* Given task
Reproduce exactly the section that begins at the line containing "for path, value" and ends at the line containing "# ---- scene", both lines included; omit all other lines.

* Material shown

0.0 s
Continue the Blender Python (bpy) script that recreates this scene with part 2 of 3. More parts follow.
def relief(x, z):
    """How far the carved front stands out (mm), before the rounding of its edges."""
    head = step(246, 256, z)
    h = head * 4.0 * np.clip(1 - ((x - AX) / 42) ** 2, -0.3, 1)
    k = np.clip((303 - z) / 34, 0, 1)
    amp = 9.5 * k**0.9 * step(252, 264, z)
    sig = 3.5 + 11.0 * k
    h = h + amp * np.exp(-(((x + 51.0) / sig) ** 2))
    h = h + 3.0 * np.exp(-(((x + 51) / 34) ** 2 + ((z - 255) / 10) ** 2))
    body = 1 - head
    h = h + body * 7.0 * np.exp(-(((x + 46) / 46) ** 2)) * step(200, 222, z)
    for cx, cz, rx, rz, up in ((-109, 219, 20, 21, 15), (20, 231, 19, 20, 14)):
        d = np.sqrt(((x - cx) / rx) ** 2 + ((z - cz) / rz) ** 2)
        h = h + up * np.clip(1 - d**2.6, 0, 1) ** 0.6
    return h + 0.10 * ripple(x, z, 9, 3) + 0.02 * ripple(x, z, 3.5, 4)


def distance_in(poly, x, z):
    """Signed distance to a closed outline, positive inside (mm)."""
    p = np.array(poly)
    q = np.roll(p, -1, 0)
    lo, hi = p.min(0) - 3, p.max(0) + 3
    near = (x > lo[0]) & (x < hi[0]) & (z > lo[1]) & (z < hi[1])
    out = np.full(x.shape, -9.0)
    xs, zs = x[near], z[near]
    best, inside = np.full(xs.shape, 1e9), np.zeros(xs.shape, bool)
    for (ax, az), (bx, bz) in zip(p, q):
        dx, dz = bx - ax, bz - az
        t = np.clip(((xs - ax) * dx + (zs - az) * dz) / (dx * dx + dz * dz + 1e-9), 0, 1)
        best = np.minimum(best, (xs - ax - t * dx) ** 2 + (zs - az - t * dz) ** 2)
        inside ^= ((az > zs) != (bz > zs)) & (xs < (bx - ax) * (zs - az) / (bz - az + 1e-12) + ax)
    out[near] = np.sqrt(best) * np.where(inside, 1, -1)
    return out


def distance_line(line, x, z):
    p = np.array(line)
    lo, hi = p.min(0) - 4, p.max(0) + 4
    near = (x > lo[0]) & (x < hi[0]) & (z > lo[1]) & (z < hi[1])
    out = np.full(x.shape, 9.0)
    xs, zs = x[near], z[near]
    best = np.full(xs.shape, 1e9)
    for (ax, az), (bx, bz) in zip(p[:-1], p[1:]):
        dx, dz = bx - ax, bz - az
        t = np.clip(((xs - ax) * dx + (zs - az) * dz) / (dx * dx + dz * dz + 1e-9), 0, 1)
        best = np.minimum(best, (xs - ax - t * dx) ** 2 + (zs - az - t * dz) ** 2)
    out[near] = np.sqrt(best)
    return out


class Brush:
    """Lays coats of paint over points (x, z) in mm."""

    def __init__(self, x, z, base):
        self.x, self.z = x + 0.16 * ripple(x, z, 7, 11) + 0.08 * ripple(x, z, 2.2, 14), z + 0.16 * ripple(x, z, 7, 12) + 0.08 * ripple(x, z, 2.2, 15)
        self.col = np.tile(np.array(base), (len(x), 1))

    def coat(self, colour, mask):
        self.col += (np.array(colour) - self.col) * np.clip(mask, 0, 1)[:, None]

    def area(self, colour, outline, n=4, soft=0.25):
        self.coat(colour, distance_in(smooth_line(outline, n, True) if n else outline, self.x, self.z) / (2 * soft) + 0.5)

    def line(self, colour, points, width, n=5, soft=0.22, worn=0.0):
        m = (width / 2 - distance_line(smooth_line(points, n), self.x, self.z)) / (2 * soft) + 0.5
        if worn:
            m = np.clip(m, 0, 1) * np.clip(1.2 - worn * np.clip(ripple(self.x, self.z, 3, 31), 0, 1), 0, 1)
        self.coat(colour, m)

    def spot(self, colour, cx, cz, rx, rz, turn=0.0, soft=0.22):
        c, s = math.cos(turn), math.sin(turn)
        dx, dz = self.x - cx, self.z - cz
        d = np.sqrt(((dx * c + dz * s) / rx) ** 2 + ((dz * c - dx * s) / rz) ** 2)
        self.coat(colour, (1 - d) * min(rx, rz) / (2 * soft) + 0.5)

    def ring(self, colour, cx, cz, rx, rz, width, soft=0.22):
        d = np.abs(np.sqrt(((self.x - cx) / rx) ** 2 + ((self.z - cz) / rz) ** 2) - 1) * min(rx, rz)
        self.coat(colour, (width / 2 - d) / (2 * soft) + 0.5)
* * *
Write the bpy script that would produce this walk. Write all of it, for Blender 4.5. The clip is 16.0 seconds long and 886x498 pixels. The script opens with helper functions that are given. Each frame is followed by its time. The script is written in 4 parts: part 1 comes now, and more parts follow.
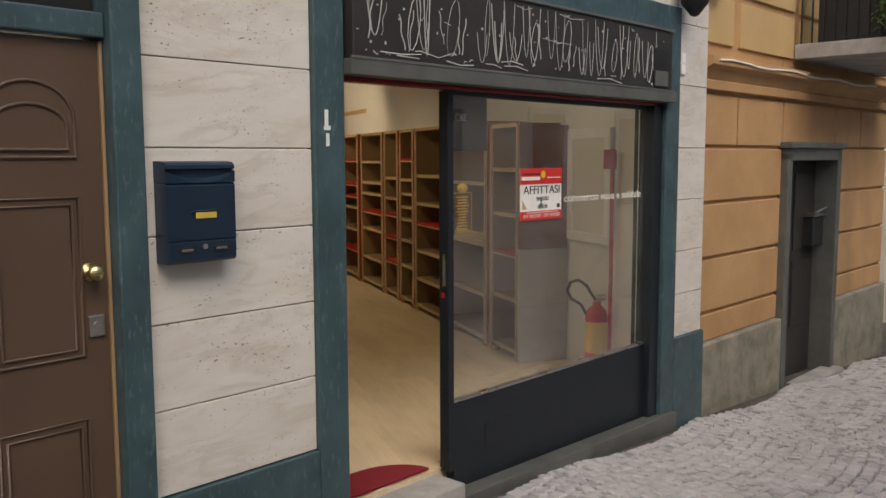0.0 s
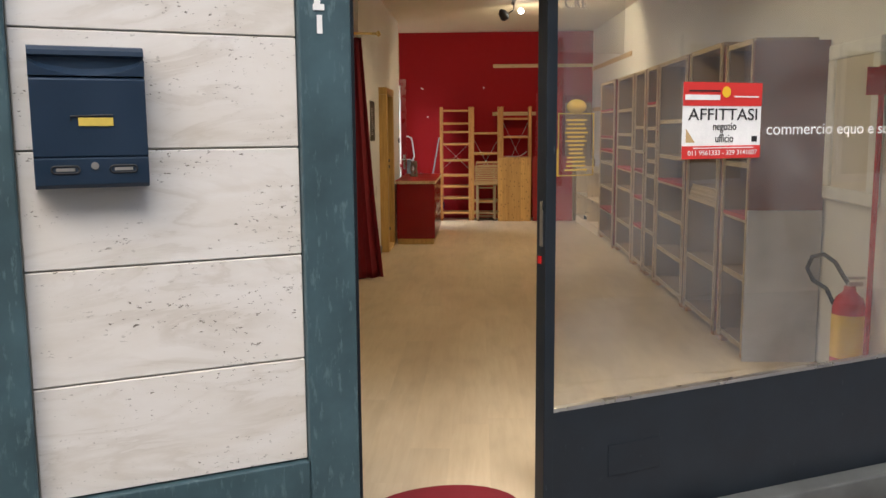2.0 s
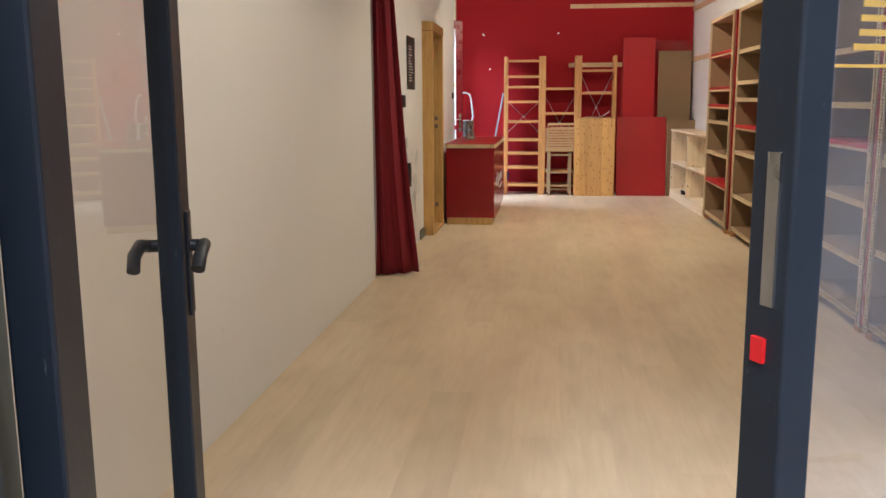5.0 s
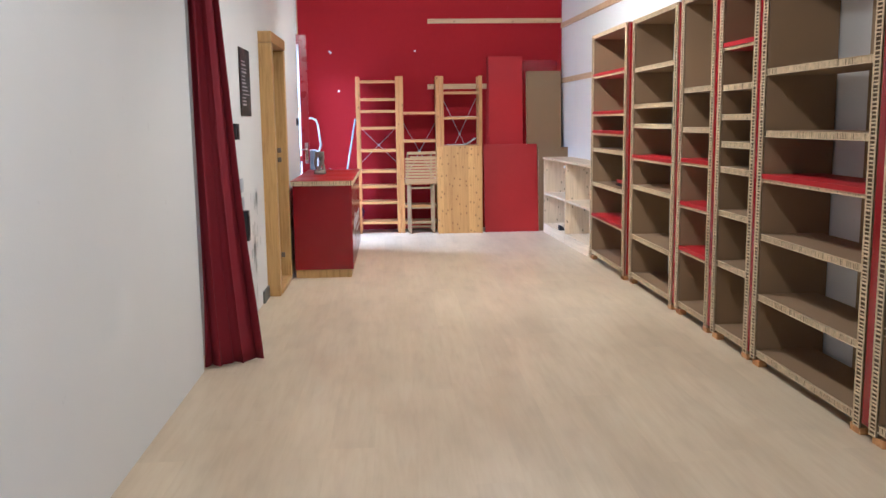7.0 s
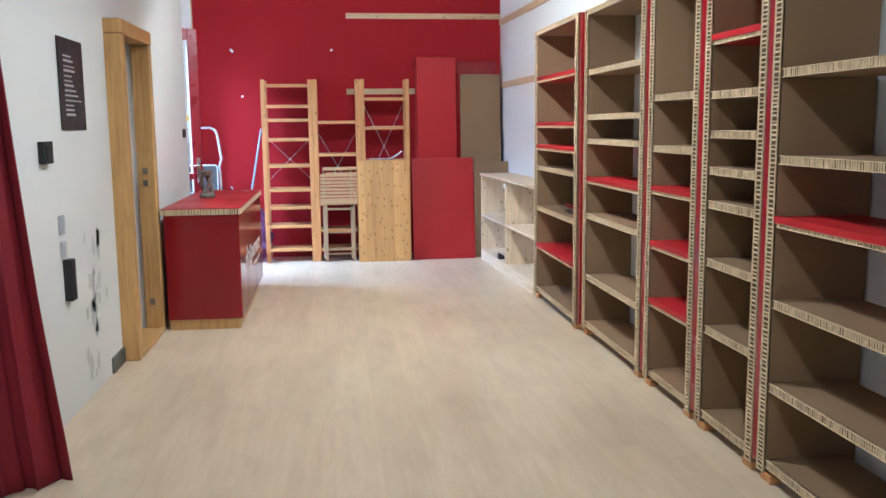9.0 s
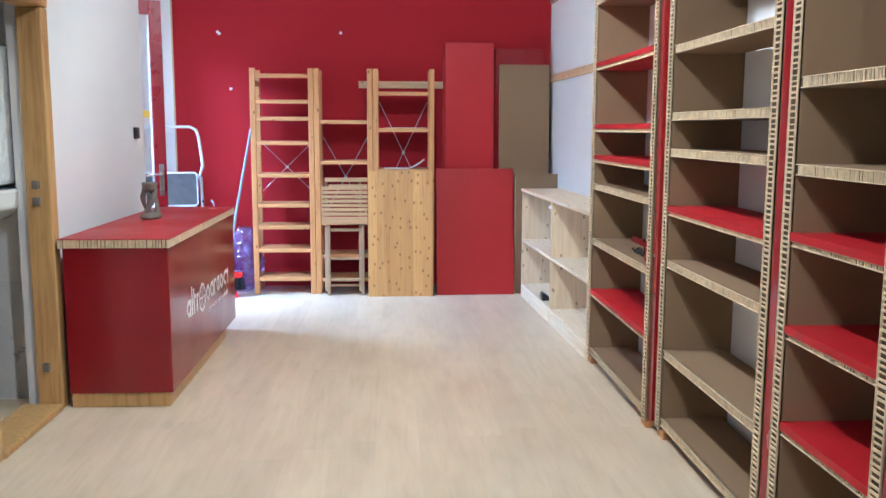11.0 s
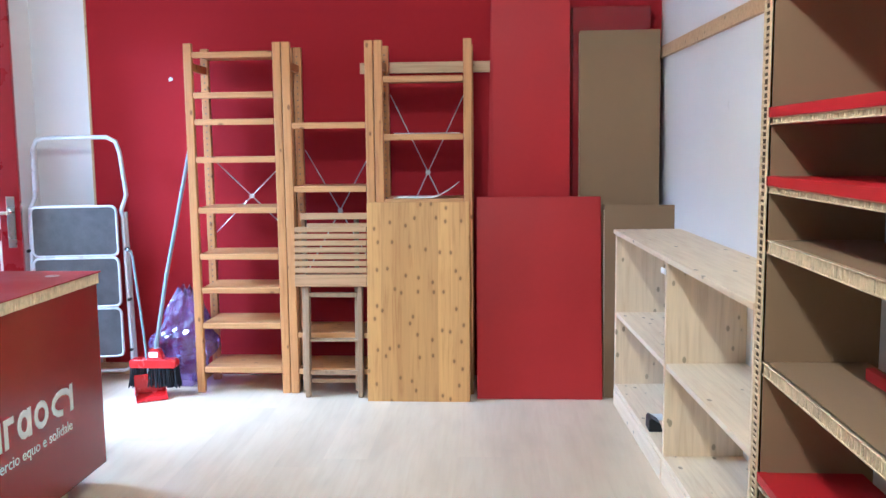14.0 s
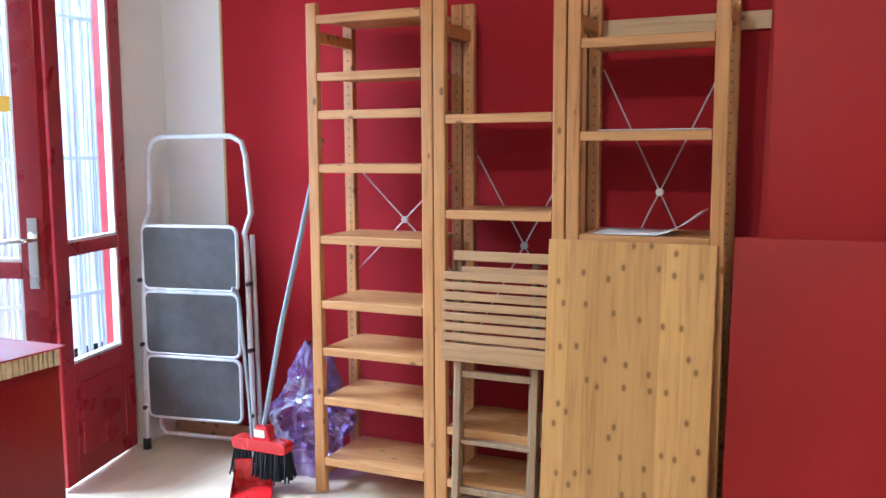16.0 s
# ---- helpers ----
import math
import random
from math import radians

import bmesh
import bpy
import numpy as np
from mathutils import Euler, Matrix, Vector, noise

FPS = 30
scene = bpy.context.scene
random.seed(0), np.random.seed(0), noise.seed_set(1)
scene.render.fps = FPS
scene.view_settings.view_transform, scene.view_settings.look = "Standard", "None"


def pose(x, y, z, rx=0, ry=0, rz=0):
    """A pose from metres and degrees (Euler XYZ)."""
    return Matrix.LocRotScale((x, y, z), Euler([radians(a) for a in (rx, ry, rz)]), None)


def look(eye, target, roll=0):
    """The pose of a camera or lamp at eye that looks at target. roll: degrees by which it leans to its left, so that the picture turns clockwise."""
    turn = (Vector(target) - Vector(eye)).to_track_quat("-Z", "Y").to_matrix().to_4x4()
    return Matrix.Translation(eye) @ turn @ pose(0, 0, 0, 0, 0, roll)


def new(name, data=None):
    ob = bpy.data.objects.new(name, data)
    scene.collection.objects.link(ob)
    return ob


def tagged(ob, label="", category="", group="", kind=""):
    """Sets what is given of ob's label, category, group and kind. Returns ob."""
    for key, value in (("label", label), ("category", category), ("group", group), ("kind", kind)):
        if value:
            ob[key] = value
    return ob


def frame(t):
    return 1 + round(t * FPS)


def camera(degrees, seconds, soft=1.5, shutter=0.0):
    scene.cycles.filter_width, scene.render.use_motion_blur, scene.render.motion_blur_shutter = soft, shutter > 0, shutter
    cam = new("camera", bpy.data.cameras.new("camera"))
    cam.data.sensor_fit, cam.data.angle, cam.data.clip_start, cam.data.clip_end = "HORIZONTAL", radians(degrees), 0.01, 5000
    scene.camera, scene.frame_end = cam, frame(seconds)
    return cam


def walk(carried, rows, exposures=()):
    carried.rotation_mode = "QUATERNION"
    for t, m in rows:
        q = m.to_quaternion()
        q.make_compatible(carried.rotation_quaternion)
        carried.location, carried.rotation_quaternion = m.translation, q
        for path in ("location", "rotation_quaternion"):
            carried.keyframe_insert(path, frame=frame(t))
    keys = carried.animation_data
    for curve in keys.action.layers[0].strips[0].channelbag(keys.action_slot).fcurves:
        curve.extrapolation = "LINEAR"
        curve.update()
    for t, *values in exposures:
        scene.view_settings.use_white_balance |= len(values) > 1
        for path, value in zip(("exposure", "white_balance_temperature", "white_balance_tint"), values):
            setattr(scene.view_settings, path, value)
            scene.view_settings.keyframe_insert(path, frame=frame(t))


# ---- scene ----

* Solved exercise
        for path, value in zip(("exposure", "white_balance_temperature", "white_balance_tint"), values):
            setattr(scene.view_settings, path, value)
            scene.view_settings.keyframe_insert(path, frame=frame(t))


# ---- scene ----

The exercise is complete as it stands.